*Task instructions*
Exclude the pictures and reproduce the remaining data exactly as written.

─── Supplied material ───

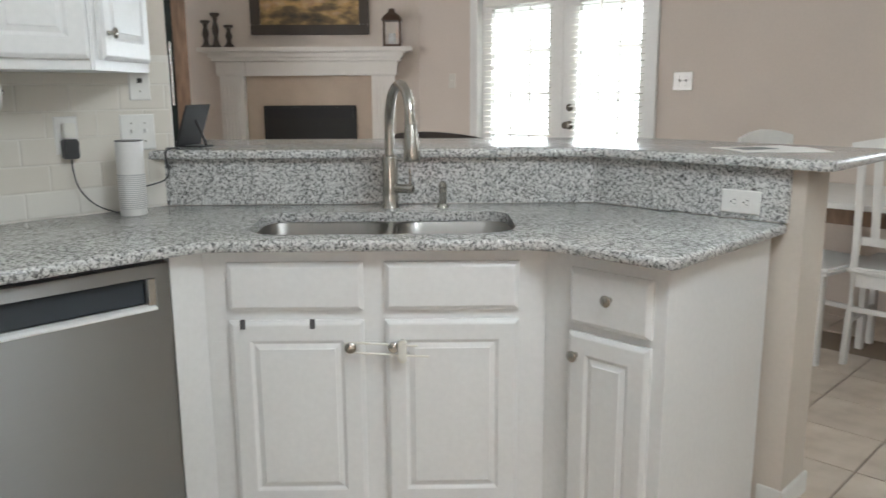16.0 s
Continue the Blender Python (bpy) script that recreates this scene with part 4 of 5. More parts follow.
# ---- wall plates ----
CREAMPL = plain("cream_wall_plate", (0.71, 0.675, 0.605), 0.25, amount=0.02)
PLATE = plain("white_wall_plate", (0.80, 0.79, 0.76), 0.3, amount=0.02)
SLOT = plain("dark_slot", (0.03, 0.03, 0.03), 0.6)
def plate(name, m, w, h, label, cat, kind, mat=None, group=""):
    """A wall plate whose face looks along local -y, centred."""
    ob = thing(name, m, label, cat, group)
    part("cover", rings([[(sx * (w / 2 - d), y, sz * (h / 2 - d)) for sx, sz in ((-1, -1), (1, -1), (1, 1), (-1, 1))] for d, y in ((0, 0), (0, -0.003), (0.003, -0.0055), (0.005, -0.006))]), mat or PLATE, ob)
    def outlet(cx, cz, rot=0):
        mm = pose(cx, -0.006, cz) @ Matrix.Rotation(radians(rot), 4, "Y")
        r = part("receptacle", box(-0.0165, -0.0018, -0.0135, 0.0165, 0.001, 0.0135, 0.001, 1), mat or PLATE, ob, m=mm)
        for x, hh in ((-0.0065, 0.0085), (0.0065, 0.007)):
            part("slot", box(x - 0.0011, -0.0024, -0.001, x + 0.0011, -0.0016, -0.001 + hh), SLOT, r)
        part("slot", box(-0.0022, -0.0024, -0.0095, 0.0022, -0.0016, -0.005), SLOT, r)
    def toggle(cx):
        part("toggle_plate", box(cx - 0.0055, -0.0072, -0.0125, cx + 0.0055, -0.004, 0.0125), mat or PLATE, ob)
        part("toggle", box(cx - 0.0042, -0.018, -0.002, cx + 0.0042, -0.005, 0.011, 0.001, 1), mat or PLATE, ob)
        for z in (-0.030, 0.030):
            part("screw", lathe([(0.003, 0), (0.0025, 0.001), (0.0005, 0.0012)], 8, Matrix.Rotation(radians(90), 4, "X")), NICKEL, ob, m=pose(cx, -0.006, z))
    if kind == "duplex":
        outlet(0, 0.0195), outlet(0, -0.0195)
        part("screw", lathe([(0.003, 0), (0.0025, 0.001), (0.0005, 0.0012)], 8, Matrix.Rotation(radians(90), 4, "X")), NICKEL, ob, m=pose(0, -0.006, 0))
    elif kind == "gfci":
        part("insert", box(-0.0165, -0.0085, -0.033, 0.0165, -0.005, 0.033, 0.001, 1), mat or PLATE, ob)
        for cz in (0.021, -0.021):
            for x, hh in ((-0.0065, 0.0085), (0.0065, 0.007)):
                part("slot", box(x - 0.0011, -0.0092, cz - 0.001, x + 0.0011, -0.0083, cz - 0.001 + hh), SLOT, ob)
            part("slot", box(-0.0022, -0.0092, cz - 0.0095, 0.0022, -0.0083, cz - 0.005), SLOT, ob)
        for z in (0.0042, -0.0042):
            part("test_button", box(-0.006, -0.0098, z - 0.0034, 0.006, -0.0083, z + 0.0034, 0.0006, 1), mat or PLATE, ob)
    elif kind == "side":
        outlet(0.0195, 0, 90), outlet(-0.0195, 0, 90)
    elif kind == "switch":
        toggle(0)
    elif kind == "switch2":
        toggle(-0.023), toggle(0.023)
    elif kind == "jack":
        part("jack", box(-0.008, -0.0085, 0.006, 0.008, -0.005, 0.022, 0.0006, 1), SLOT, ob)
        part("screw", lathe([(0.003, 0), (0.0025, 0.001), (0.0005, 0.0012)], 8, Matrix.Rotation(radians(90), 4, "X")), NICKEL, ob, m=pose(0, -0.006, -0.02))
    return ob
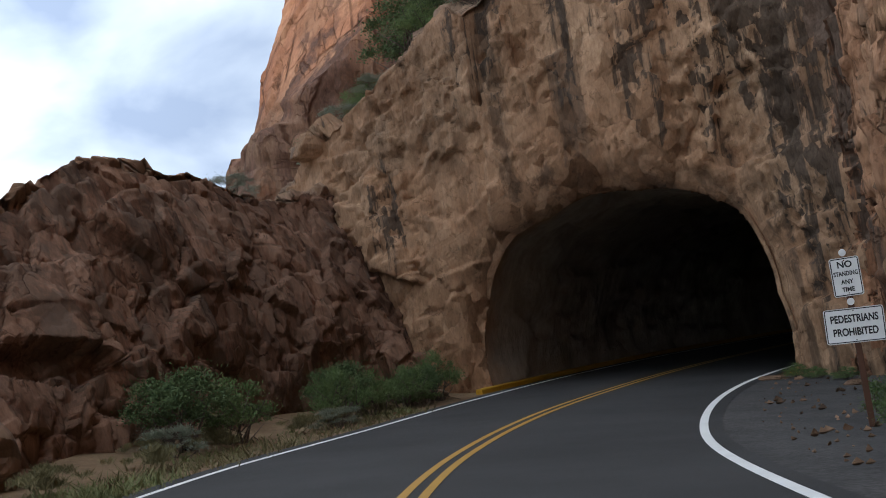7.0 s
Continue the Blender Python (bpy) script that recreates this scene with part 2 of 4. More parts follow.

───

*Written solution*
16.0 s
Continue the Blender Python (bpy) script that recreates this scene with part 4 of 5. More parts follow.
# ---- wall plates ----
CREAMPL = plain("cream_wall_plate", (0.71, 0.675, 0.605), 0.25, amount=0.02)
PLATE = plain("white_wall_plate", (0.80, 0.79, 0.76), 0.3, amount=0.02)
SLOT = plain("dark_slot", (0.03, 0.03, 0.03), 0.6)
def plate(name, m, w, h, label, cat, kind, mat=None, group=""):
    """A wall plate whose face looks along local -y, centred."""
    ob = thing(name, m, label, cat, group)
    part("cover", rings([[(sx * (w / 2 - d), y, sz * (h / 2 - d)) for sx, sz in ((-1, -1), (1, -1), (1, 1), (-1, 1))] for d, y in ((0, 0), (0, -0.003), (0.003, -0.0055), (0.005, -0.006))]), mat or PLATE, ob)
    def outlet(cx, cz, rot=0):
        mm = pose(cx, -0.006, cz) @ Matrix.Rotation(radians(rot), 4, "Y")
        r = part("receptacle", box(-0.0165, -0.0018, -0.0135, 0.0165, 0.001, 0.0135, 0.001, 1), mat or PLATE, ob, m=mm)
        for x, hh in ((-0.0065, 0.0085), (0.0065, 0.007)):
            part("slot", box(x - 0.0011, -0.0024, -0.001, x + 0.0011, -0.0016, -0.001 + hh), SLOT, r)
        part("slot", box(-0.0022, -0.0024, -0.0095, 0.0022, -0.0016, -0.005), SLOT, r)
    def toggle(cx):
        part("toggle_plate", box(cx - 0.0055, -0.0072, -0.0125, cx + 0.0055, -0.004, 0.0125), mat or PLATE, ob)
        part("toggle", box(cx - 0.0042, -0.018, -0.002, cx + 0.0042, -0.005, 0.011, 0.001, 1), mat or PLATE, ob)
        for z in (-0.030, 0.030):
            part("screw", lathe([(0.003, 0), (0.0025, 0.001), (0.0005, 0.0012)], 8, Matrix.Rotation(radians(90), 4, "X")), NICKEL, ob, m=pose(cx, -0.006, z))
    if kind == "duplex":
        outlet(0, 0.0195), outlet(0, -0.0195)
        part("screw", lathe([(0.003, 0), (0.0025, 0.001), (0.0005, 0.0012)], 8, Matrix.Rotation(radians(90), 4, "X")), NICKEL, ob, m=pose(0, -0.006, 0))
    elif kind == "gfci":
        part("insert", box(-0.0165, -0.0085, -0.033, 0.0165, -0.005, 0.033, 0.001, 1), mat or PLATE, ob)
        for cz in (0.021, -0.021):
            for x, hh in ((-0.0065, 0.0085), (0.0065, 0.007)):
                part("slot", box(x - 0.0011, -0.0092, cz - 0.001, x + 0.0011, -0.0083, cz - 0.001 + hh), SLOT, ob)
            part("slot", box(-0.0022, -0.0092, cz - 0.0095, 0.0022, -0.0083, cz - 0.005), SLOT, ob)
        for z in (0.0042, -0.0042):
            part("test_button", box(-0.006, -0.0098, z - 0.0034, 0.006, -0.0083, z + 0.0034, 0.0006, 1), mat or PLATE, ob)
    elif kind == "side":
        outlet(0.0195, 0, 90), outlet(-0.0195, 0, 90)
    elif kind == "switch":
        toggle(0)
    elif kind == "switch2":
        toggle(-0.023), toggle(0.023)
    elif kind == "jack":
        part("jack", box(-0.008, -0.0085, 0.006, 0.008, -0.005, 0.022, 0.0006, 1), SLOT, ob)
        part("screw", lathe([(0.003, 0), (0.0025, 0.001), (0.0005, 0.0012)], 8, Matrix.Rotation(radians(90), 4, "X")), NICKEL, ob, m=pose(0, -0.006, -0.02))
    return ob
7.0 s
Continue the Blender Python (bpy) script that recreates this scene with part 2 of 4. More parts follow.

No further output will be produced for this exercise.